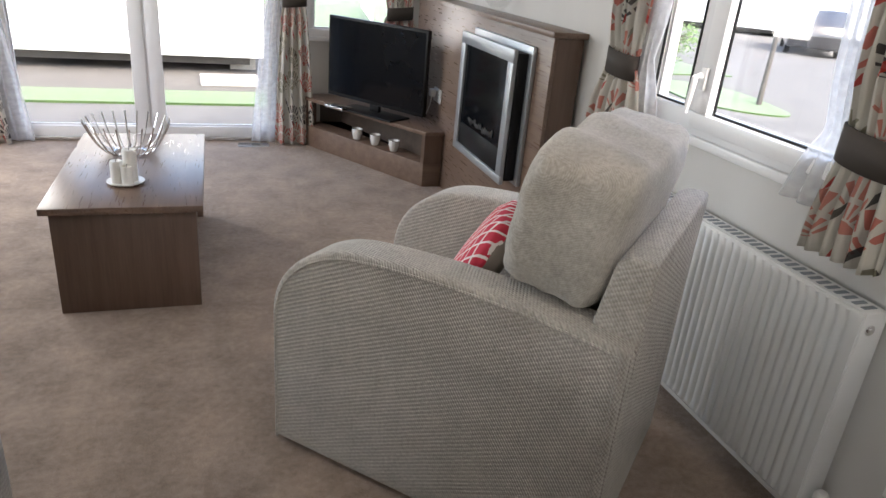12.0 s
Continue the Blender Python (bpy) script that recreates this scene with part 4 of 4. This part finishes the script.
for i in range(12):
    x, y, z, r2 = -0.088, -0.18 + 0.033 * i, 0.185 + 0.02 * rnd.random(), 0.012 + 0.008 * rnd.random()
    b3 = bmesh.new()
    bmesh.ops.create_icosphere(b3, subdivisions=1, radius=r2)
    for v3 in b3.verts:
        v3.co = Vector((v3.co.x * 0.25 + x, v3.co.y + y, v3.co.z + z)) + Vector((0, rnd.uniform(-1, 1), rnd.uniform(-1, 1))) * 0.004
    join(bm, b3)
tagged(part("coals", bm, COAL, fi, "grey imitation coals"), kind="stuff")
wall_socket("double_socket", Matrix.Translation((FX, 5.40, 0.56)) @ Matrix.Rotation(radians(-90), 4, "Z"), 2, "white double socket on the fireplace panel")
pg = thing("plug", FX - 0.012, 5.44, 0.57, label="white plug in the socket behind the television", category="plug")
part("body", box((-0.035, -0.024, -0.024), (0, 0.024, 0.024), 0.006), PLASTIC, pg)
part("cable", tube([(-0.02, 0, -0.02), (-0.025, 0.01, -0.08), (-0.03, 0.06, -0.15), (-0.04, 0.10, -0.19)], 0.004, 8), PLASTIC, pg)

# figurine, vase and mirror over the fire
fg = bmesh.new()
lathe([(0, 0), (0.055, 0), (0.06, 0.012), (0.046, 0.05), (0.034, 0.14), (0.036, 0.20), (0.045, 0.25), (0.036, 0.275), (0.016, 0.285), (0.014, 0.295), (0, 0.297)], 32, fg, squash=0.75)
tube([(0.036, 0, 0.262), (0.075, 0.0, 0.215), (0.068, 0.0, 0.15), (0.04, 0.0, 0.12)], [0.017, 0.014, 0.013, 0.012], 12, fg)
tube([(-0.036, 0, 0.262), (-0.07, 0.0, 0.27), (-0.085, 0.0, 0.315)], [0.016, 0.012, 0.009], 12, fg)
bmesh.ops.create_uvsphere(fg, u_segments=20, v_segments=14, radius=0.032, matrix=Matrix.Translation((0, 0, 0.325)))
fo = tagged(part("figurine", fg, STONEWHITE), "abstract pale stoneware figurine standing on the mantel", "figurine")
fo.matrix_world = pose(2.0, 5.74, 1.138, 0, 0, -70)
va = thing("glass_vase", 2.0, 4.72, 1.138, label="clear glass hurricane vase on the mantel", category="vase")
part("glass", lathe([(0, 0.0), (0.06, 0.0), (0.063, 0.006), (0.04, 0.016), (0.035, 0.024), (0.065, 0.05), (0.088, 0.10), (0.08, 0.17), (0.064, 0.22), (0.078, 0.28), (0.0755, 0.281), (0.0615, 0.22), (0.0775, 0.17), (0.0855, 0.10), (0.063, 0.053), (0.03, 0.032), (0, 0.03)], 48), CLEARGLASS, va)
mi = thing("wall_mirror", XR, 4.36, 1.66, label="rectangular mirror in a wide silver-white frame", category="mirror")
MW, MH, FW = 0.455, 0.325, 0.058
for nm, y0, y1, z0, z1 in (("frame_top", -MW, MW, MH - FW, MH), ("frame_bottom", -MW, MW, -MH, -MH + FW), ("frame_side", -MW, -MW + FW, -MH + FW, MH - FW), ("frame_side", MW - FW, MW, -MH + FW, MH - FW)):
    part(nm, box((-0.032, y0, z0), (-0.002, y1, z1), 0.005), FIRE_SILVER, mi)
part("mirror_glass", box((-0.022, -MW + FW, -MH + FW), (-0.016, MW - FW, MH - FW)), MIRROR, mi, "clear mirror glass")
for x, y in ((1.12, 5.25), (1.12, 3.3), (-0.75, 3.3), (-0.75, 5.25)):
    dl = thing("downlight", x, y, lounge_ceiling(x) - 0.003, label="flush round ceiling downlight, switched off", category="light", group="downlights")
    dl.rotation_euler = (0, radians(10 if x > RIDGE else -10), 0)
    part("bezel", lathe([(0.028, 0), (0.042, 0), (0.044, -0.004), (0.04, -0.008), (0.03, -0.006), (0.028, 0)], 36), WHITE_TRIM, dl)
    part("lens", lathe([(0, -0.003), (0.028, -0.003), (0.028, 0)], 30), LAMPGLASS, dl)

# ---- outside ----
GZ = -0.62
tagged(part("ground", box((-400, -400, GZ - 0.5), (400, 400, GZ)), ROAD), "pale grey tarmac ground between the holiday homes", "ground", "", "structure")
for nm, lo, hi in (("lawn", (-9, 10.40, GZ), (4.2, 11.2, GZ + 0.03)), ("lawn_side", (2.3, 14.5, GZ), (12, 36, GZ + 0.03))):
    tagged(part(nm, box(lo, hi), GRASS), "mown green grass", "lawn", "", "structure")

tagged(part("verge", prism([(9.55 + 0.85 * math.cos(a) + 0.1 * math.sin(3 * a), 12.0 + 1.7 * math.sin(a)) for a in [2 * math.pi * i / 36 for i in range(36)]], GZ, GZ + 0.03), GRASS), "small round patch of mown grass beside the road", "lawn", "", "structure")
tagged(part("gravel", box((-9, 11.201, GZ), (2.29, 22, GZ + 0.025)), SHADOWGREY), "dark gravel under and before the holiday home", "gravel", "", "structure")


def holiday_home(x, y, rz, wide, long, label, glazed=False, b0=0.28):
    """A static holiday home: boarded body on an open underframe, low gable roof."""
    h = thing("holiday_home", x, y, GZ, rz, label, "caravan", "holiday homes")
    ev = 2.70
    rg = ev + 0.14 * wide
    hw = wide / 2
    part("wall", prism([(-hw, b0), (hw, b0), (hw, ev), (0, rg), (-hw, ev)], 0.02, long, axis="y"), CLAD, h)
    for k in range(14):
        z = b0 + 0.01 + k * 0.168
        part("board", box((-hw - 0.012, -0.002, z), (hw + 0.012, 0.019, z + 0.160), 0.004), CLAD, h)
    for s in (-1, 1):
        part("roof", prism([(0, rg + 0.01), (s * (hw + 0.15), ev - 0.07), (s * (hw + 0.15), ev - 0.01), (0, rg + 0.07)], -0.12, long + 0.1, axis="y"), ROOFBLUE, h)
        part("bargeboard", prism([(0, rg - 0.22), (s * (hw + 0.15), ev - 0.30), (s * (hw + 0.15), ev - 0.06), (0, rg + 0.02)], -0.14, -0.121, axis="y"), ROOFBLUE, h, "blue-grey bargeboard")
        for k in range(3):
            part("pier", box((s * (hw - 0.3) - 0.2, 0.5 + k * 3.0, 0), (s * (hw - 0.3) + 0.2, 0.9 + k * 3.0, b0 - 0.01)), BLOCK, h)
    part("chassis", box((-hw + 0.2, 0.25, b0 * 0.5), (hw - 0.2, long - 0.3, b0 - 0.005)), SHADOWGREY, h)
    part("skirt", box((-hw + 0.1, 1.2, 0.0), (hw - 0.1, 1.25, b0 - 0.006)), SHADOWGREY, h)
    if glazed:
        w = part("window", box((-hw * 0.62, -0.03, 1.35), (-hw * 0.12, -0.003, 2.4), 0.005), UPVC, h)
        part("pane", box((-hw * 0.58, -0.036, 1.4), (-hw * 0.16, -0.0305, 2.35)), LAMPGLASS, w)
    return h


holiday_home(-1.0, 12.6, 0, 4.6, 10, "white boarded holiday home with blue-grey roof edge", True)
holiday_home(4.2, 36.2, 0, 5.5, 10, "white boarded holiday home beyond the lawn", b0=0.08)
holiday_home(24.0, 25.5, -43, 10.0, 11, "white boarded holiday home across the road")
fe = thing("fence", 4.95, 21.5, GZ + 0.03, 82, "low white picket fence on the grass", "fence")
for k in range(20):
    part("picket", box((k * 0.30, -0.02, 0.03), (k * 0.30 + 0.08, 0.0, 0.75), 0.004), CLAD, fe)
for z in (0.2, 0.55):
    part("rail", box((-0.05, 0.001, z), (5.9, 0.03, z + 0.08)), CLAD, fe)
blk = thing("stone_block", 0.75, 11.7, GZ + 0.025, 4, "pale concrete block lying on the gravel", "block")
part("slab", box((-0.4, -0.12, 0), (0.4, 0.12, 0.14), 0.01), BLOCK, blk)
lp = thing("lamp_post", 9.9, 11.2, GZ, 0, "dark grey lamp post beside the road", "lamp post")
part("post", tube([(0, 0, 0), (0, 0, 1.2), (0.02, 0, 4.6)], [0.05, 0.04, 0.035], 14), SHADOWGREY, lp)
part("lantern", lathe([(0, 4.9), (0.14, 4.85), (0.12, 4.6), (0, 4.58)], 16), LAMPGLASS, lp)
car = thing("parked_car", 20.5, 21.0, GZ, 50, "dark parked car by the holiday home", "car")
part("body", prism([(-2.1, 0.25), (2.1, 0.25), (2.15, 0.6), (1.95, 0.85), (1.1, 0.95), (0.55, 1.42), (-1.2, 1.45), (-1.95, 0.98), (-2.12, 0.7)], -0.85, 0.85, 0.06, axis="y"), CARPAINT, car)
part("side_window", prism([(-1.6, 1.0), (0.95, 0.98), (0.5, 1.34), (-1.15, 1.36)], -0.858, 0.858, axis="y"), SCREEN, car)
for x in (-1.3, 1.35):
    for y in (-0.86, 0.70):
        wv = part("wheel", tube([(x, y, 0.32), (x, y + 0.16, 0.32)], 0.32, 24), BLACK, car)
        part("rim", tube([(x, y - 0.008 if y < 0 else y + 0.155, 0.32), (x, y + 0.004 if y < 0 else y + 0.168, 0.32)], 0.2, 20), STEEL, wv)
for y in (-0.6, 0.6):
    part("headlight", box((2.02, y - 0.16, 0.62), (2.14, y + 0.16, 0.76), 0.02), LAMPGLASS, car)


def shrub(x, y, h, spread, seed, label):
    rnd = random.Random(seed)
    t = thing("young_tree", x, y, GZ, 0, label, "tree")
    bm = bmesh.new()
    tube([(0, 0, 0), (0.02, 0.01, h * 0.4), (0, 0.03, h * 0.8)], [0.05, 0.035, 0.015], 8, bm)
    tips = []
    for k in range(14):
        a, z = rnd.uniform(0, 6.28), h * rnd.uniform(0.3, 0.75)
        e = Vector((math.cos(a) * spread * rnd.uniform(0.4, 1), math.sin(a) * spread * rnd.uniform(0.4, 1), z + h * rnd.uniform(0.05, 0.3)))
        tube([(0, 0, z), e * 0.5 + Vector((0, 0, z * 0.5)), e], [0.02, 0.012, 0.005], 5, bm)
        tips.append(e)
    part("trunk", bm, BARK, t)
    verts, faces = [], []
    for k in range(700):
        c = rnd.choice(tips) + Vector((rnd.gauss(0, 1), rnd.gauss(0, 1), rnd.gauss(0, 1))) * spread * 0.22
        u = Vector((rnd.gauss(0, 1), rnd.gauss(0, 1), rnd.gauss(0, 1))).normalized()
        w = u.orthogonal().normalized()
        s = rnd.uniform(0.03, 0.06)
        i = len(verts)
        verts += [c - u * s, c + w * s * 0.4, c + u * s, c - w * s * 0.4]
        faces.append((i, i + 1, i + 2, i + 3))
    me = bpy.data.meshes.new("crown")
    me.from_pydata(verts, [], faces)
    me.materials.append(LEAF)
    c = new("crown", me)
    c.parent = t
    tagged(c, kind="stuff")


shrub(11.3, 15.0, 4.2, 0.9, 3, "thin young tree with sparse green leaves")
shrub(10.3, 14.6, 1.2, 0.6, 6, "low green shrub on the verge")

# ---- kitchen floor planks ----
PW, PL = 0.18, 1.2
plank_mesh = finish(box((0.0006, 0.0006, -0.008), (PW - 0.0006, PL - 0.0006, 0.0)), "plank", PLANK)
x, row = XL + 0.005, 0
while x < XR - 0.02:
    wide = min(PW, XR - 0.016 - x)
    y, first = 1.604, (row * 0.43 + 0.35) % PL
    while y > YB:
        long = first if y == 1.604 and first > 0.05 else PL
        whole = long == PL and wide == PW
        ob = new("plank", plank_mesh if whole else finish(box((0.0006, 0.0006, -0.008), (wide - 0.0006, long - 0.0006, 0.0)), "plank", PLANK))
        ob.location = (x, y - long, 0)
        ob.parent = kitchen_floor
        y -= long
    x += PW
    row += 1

------------------------------------

* Work to complete: Everything from the line with "Continue the Blender" through the line with "8), PLASTIC, pg)" is to be output exactly; leave out all other lines.

* Final result:
Continue the Blender Python (bpy) script that recreates this scene with part 4 of 4. This part finishes the script.
for i in range(12):
    x, y, z, r2 = -0.088, -0.18 + 0.033 * i, 0.185 + 0.02 * rnd.random(), 0.012 + 0.008 * rnd.random()
    b3 = bmesh.new()
    bmesh.ops.create_icosphere(b3, subdivisions=1, radius=r2)
    for v3 in b3.verts:
        v3.co = Vector((v3.co.x * 0.25 + x, v3.co.y + y, v3.co.z + z)) + Vector((0, rnd.uniform(-1, 1), rnd.uniform(-1, 1))) * 0.004
    join(bm, b3)
tagged(part("coals", bm, COAL, fi, "grey imitation coals"), kind="stuff")
wall_socket("double_socket", Matrix.Translation((FX, 5.40, 0.56)) @ Matrix.Rotation(radians(-90), 4, "Z"), 2, "white double socket on the fireplace panel")
pg = thing("plug", FX - 0.012, 5.44, 0.57, label="white plug in the socket behind the television", category="plug")
part("body", box((-0.035, -0.024, -0.024), (0, 0.024, 0.024), 0.006), PLASTIC, pg)
part("cable", tube([(-0.02, 0, -0.02), (-0.025, 0.01, -0.08), (-0.03, 0.06, -0.15), (-0.04, 0.10, -0.19)], 0.004, 8), PLASTIC, pg)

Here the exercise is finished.